Given Claimant's leaving work early in the morning on a scheduled work day, and Employer's need to make a lot of deliveries that day, we agree with the Board that Employer's directive to return to work was reasonable under the circumstances. Simpson.
Further, Claimant never informed Supervisor or HR Manager that he was not feeling well on November 30, 2012. F.F. No. 28. The Board rejected as not credible Claimant's testimony that he informed Supervisor when he came in on November 30 that his stomach was in knots as a result of continued harassment from Coworker. See Bd. Op. at 4. Moreover, when Claimant talked to HR Manager on the phone, he did not provide a reason for not returning to work. N.T. at 29.
Given Claimant's conduct on November 30, we must conclude he failed to establish that his actions were either reasonable or justified under the circumstances. Where feasible, an employee must notify his employer of his reasons for refusing to comply with rules or directives, unless the reason for noncompliance is self-evident. Bortz v. Unemployment Comp. Bd. of Review, 464 A.2d 609 (Pa. Cmwlth. 1983). In light of Claimant's obligation to inform HR Manager of his reason for refusing to return to work as directed, Claimant's actions, including his failure to explain why he could not return to work, vitiate any good cause for noncompliance with Employer's directive to return to work. Klapec Trucking Co. v. Unemployment Comp. Bd. of Review, 503 A.2d 1122 (Pa. Cmwlth. 1986).
Claimant also contends the record does not support Finding of Fact No. 9, that he never informed Supervisor that Coworker harassed him. To the contrary, Supervisor testified that although he was aware that Claimant and Coworker could not get along, Claimant never stated that Coworker actually harassed him. N.T at 19.
Supervisor further testified that he believed the issues between Claimant and Coworker were an internal problem best handled by the roofing department. F.F. No. 10; N.T. at 2223. However, Supervisor told Claimant he could always talk to Owner. N.T. at 23. Claimant testified he did talk to Owner and that there were no problems for a couple of weeks. N.T. at 44, 54. Finally, Supervisor also testified that he believed the problems between Claimant and Coworker were "petty." F.F. No. 11; N.T. at 23.

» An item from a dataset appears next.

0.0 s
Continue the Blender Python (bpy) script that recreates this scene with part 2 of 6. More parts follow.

Claimant argues that Findings of Fact No. 911 serve as a roadblock to any discussion of whether Employer's inaction contributed to Claimant's separation. We disagree. The Board noted Claimant and Coworker did not get along and that Owner was aware of this problem. Nevertheless, Claimant left work on November 30, 2012 without providing a reason to either Supervisor or HR Manager. More importantly, Claimant refused HR Manager's directive to return to work, without providing a reason, thereby depriving Employer of an opportunity to remedy the situation. As such, Claimant's unreasonable conduct vitiated any good cause for noncompliance with Employer's directive that he return to work. Klapec Trucking Co. v. Unemployment Comp. Bd. of Review, 503 A.2d 1122 (Pa. Cmwlth. 1986).

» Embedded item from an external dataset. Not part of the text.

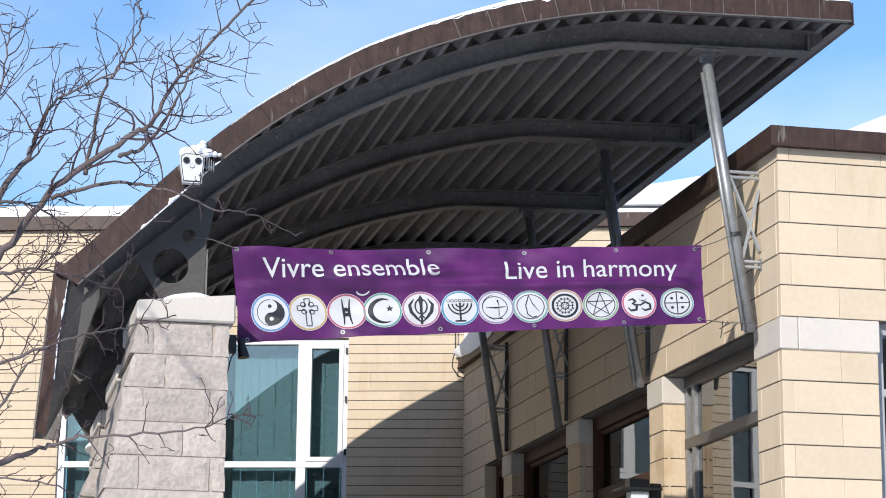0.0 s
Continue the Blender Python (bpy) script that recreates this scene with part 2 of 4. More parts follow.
# unseen snow sheet before the building, softly heaped, added to light the canopy's underside
bm = bmesh.new()
bmesh.ops.create_grid(bm, x_segments=70, y_segments=40, size=1)
for v in bm.verts:
    rim = min(1.0, 6 * (1 - max(abs(v.co.x), abs(v.co.y))))
    x, y = 3.0 + v.co.x * 16.0, 5.0 + v.co.y * 7.2
    v.co = Vector((x, y, 0.004 + rim * (0.12 + 0.05 * noise.noise((x * 0.7, y * 0.7, 2.0)))))
tagged(obj("snow_lawn", bm, SNOW, smooth=True), "unseen snow sheet added to bounce light under the canopy", "snow", kind="structure")

# ---- walls of large buff blocks ----
COURSE, LONG, DEEP = 0.2, 0.62, 0.05
_blocks = {}


def block_mesh(w, h, mat):
    """One dressed block: face towards -y, chamfered edges, 18 triangles."""
    key = (round(w, 3), round(h, 3), mat.name)
    if key not in _blocks:
        c = 0.003 if h > 0.12 else 0.0015
        o = [(0, 0), (w, 0), (w, h), (0, h)]
        i = [(c, c), (w - c, c), (w - c, h - c), (c, h - c)]
        vs = [(x, DEEP, z) for x, z in o] + [(x, c, z) for x, z in o] + [(x, 0, z) for x, z in i]
        fs = [(8, 9, 10, 11)]
        for j in range(4):
            q = (j + 1) % 4
            fs += [(4 + j, 4 + q, 8 + q, 8 + j), (j, q, 4 + q, 4 + j)]
        me = bpy.data.meshes.new("block")
        me.from_pydata(vs, [], fs)
        me.materials.append(mat)
        _blocks[key] = me
    return _blocks[key]


def block_wall(wall, foot, turn, pieces, course, mat, low, joint=0.007, band=1, length=LONG, starts=None):
    """Lays blocks over pieces (u0, u1, z0, z1) of a wall's face: singly above low, joined into one mesh below it.
    foot: the face's origin; turn: degrees about z from a face towards -y. Upright joints line up over band courses;
    starts: where they fall in odd and even bands, else from each piece's end."""
    m = Matrix.Translation(foot) @ pose(0, 0, 0, 0, 0, turn)
    rest, joints = [[], []], bmesh.new()
    for u0, u1, z0, z1 in pieces:
        z = z0
        while z < z1 - 0.02:
            h = min(course - (z - 4.22 + 1e-5) % course + 1e-5, z1 - z)
            if h < 0.02:
                z += 0.021
                continue
            row = round((z - 4.22) / course)
            box(joints, (u0, 0.0035, z - joint / 2), (u1, 0.03, z + joint / 2))
            odd = row // band % 2
            u = u0 - (0.544 if odd else 0.23)
            if starts:
                u = u0 - (u0 - starts[0 if odd else 1]) % length
            while u < u1 - 0.005:
                a, b = max(u, u0), min(u + length, u1)
                if b - a > 0.03:
                    g = 0.0012
                    if z >= low:
                        ob = new("block", block_mesh(b - a - 2 * g, h - joint, mat))
                        ob.parent = wall
                        ob.matrix_basis = m @ Matrix.Translation((a + g, random.uniform(-0.0015, 0.0015), z + joint / 2))
                    else:
                        n = len(rest[0])
                        src = block_mesh(b - a - 2 * g, h - joint, mat)
                        rest[0] += [m @ (v.co + Vector((a + g, 0, z + joint / 2))) for v in src.vertices]
                        rest[1] += [[n + i for i in p.vertices] for p in src.polygons]
                u += length
            z += h
    bmesh.ops.transform(joints, matrix=m, verts=joints.verts[:])
    part("bed_joints", joints, BEDJOINT, wall, "dark raked horizontal joints")
    if rest[1]:
        me = bpy.data.meshes.new("lower_blocks")
        me.from_pydata(rest[0], [], rest[1])
        me.materials.append(BUFFJOIN)
        ob = new("lower_blocks", me)
        ob.parent = wall
        tagged(ob, kind="stuff")


XS, YF = 4.963, 12.965          # side face and front face of the one-storey wing
HEAD, TOP = 4.22, 5.306         # window heads, underside of the coping
YB = 21.85                      # inner corner with the back wall
BACK_TURN = -16.5               # the back wall turns away from the wing
ub = Vector((math.cos(radians(BACK_TURN)), math.sin(radians(BACK_TURN)), 0))
nb = Vector((ub.y, -ub.x, 0))   # its outward normal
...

For the above reasons, we discern no error or abuse of discretion in the Board's order holding Claimant ineligible for benefits under Section 402(e) of the Law. Accordingly, we affirm.
/s/_________
ROBERT SIMPSON, Judge ORDER
AND NOW, this 11th day of February, 2014, for the reasons stated in the foregoing opinion, the order of the Unemployment Compensation Board of Review is AFFIRMED.